DR FOSKEY: What initiatives has the government put in place to control the wild pine population for this summer to prevent them being again a source of danger, through fire, to our city?

MR STANHOPE: The government has accepted the recommendation of McLeod that there be no commercial pine forests re-established to the west of the city of Canberra. In the interregnum between the fires of 2002 and 2003, which destroyed 10,000 hectares of pine forest to the west of the ACT, some, I think, two million to 2½ million pine trees were in fact replanted, a million of those on the Tuggeranong Parkway and, I believe, in excess of a million within the Cotter catchment. Strategies are in place to deal with both those plantings. At this stage the trees that were planted within the Cotter catchment are serving a very useful purpose in soil stabilisation, stabilisation of the Cotter catchment. They will, when they achieve some commercial status—not before they are mature but as they grow and there is some capacity to harvest them—be harvested and removed and the land will be allowed to regenerate to endemic species. The trees to the west of the Tuggeranong Parkway and indeed south of the zoo and aquarium will be progressively removed, beginning within the next year or two, in the same way as the pines in the Cotter catchment will be dealt with. These are proposals or projects that the government has undertaken to pursue.

So far as the wildlings are concerned, I think one needs to separate the level of danger that wildlings present from that of the plantations that have been planted. There is a significant difference between the threat that established plantations present as opposed to wildlings. Nevertheless, we are very conscious that, to the extent that some areas of wildling are quite thick, they potentially, particularly in the future, will present a risk and they will be removed.

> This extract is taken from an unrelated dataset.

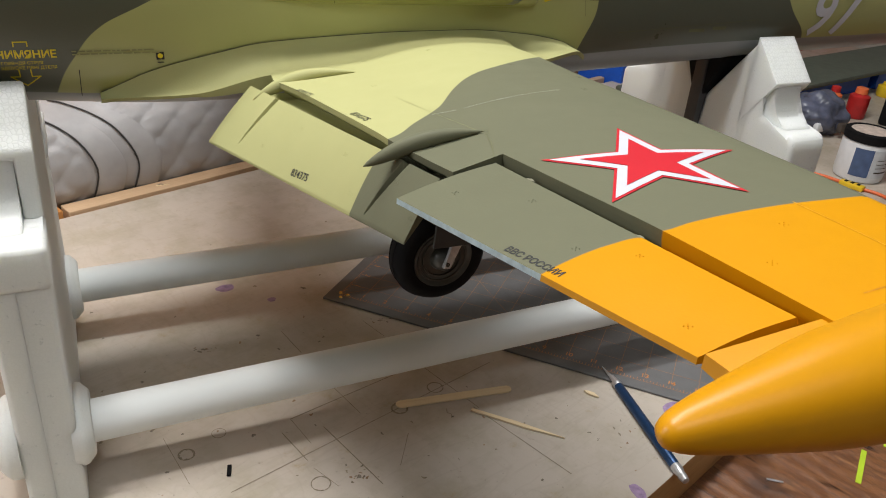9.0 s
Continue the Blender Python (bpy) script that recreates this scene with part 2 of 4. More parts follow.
def board_material():
    m, nt, p = nodes_of("worn_cream_board")
    a = noise_tex(nt, 5.0, 6.0)
    b = noise_tex(nt, 60.0, 6.0, 0.7)
    c = noise_tex(nt, 240.0, 3.0, 0.6)
    d = noise_tex(nt, 17.0, 5.0, 0.65)
    col = ramp(nt, a, ((0.3, (0.51, 0.445, 0.375)), (0.7, (0.60, 0.535, 0.46))))
    col = mix(nt, ramp(nt, d, ((0.46, (0, 0, 0)), (0.72, (0.75, 0.75, 0.75)))), col, (0.39, 0.34, 0.235))
    col = mix(nt, ramp(nt, b, ((0.60, (0, 0, 0)), (0.80, (0.45, 0.45, 0.45)))), col, (0.34, 0.27, 0.20))
    col = mix(nt, ramp(nt, c, ((0.66, (0, 0, 0)), (0.78, (0.5, 0.5, 0.5)))), col, (0.20, 0.17, 0.14))
    e = noise_tex(nt, 4.0, 3.0, 0.6, coords(nt, (1.0, 7.0, 1.0)))
    g = noise_tex(nt, 3.5, 3.0, 0.6, coords(nt, (5.0, 1.6, 1.0)))
    for f, tone in ((e, (0.27, 0.215, 0.15)), (g, (0.33, 0.25, 0.17))):
        thin = ramp(nt, f, ((0.485, (0, 0, 0)), (0.50, (0.11, 0.11, 0.11)), (0.515, (0, 0, 0))))
        col = mix(nt, thin, col, tone)
    col = mix(nt, ramp(nt, noise_tex(nt, 33.0, 5.0, 0.7), ((0.60, (0, 0, 0)), (0.74, (0.6, 0.6, 0.6)))), col, (0.42, 0.31, 0.15))
    link(nt, col, p.inputs["Base Color"])
    link(nt, ramp(nt, b, ((0.3, (0.38,) * 3), (0.7, (0.6,) * 3))), p.inputs["Roughness"])
    bump(nt, p, c, 0.15, 0.0005)
    return m


def wood_material(name, light, dark, scale=(1.5, 14.0, 14.0), rough=0.55, relief=0.3, ring=3.0):
    m, nt, p = nodes_of(name)
    vec = coords(nt, scale)
    w = noise_tex(nt, ring, 6.0, 0.6, vec)
    f = noise_tex(nt, ring * 12, 4.0, 0.6, vec)
    col = ramp(nt, w, ((0.30, dark), (0.48, light), (0.56, tuple(0.75 * a + 0.25 * b for a, b in zip(light, dark))), (0.72, light)))
    col = mix(nt, ramp(nt, f, ((0.5, (0, 0, 0)), (0.75, (0.5, 0.5, 0.5)))), col, dark)
    link(nt, col, p.inputs["Base Color"])
    p.inputs["Roughness"].default_value = rough
    bump(nt, p, f, relief, 0.0008)
    return m


def bench_material():
    m, nt, p = nodes_of("stained_bench_wood")
    vec = coords(nt, (26.0, 5.0, 26.0))
    grain = noise_tex(nt, 3.0, 6.0, 0.62, vec)
    fine = noise_tex(nt, 34.0, 4.0, 0.6, vec)
    blot = noise_tex(nt, 9.0, 5.0, 0.6)
    w = nt.nodes.new("ShaderNodeTexWave")
    w.bands_direction = "X"
    w.inputs["Scale"].default_value, w.inputs["Distortion"].default_value = 17.0, 9.0
    w.inputs["Detail"].default_value, w.inputs["Detail Scale"].default_value = 2.0, 0.6
    link(nt, coords(nt), w.inputs["Vector"])
    col = ramp(nt, grain, ((0.30, (0.020, 0.010, 0.008)), (0.46, (0.25, 0.105, 0.042)), (0.58, (0.15, 0.060, 0.026)), (0.75, (0.36, 0.165, 0.065))))
    col = mix(nt, ramp(nt, fine, ((0.5, (0, 0, 0)), (0.72, (0.6, 0.6, 0.6)))), col, (0.03, 0.014, 0.010))
    col = mix(nt, ramp(nt, blot, ((0.56, (0, 0, 0)), (0.66, (0.85, 0.85, 0.85)))), col, (0.018, 0.011, 0.010))
    link(nt, col, p.inputs["Base Color"])
    link(nt, ramp(nt, grain, ((0.3, (0.24,) * 3), (0.7, (0.45,) * 3))), p.inputs["Roughness"])
    bump(nt, p, mix(nt, 0.5, w.outputs["Color"], fine), 0.7, 0.0020)
    return m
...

In relation to many other wildlings, we are very concerned to address them or to seek to deal with them, to kill them or to remove them, before they seed themselves and perpetuate the problem.

So there is a range of strategies in place in relation to different areas and different circumstances in relation to pines, whether it be plantation or wildling, across the ACT depending on the circumstance.

Alexander Maconochie Centre

MR SESELJA: My question is directed to the Treasurer. Treasurer, the recent second appropriation bill provided for an additional capital injection of $2.54 million into the Alexander Maconochie Centre. This is on top of the $128 million already appropriated on your prison—an amount that the Canberra community was told would be the absolute maximum of expenditure on this project. On 11 May 2006 the Attorney-General, Mr Corbell, said:

The bottom line is that the project will not cost more than the budget provision. That is the requirement the government has put in place, and that will be the way it is delivered.

Did Mr Corbell mislead the Assembly on 11 May 2006 when he claimed that “the project will not cost more than the budget provision”?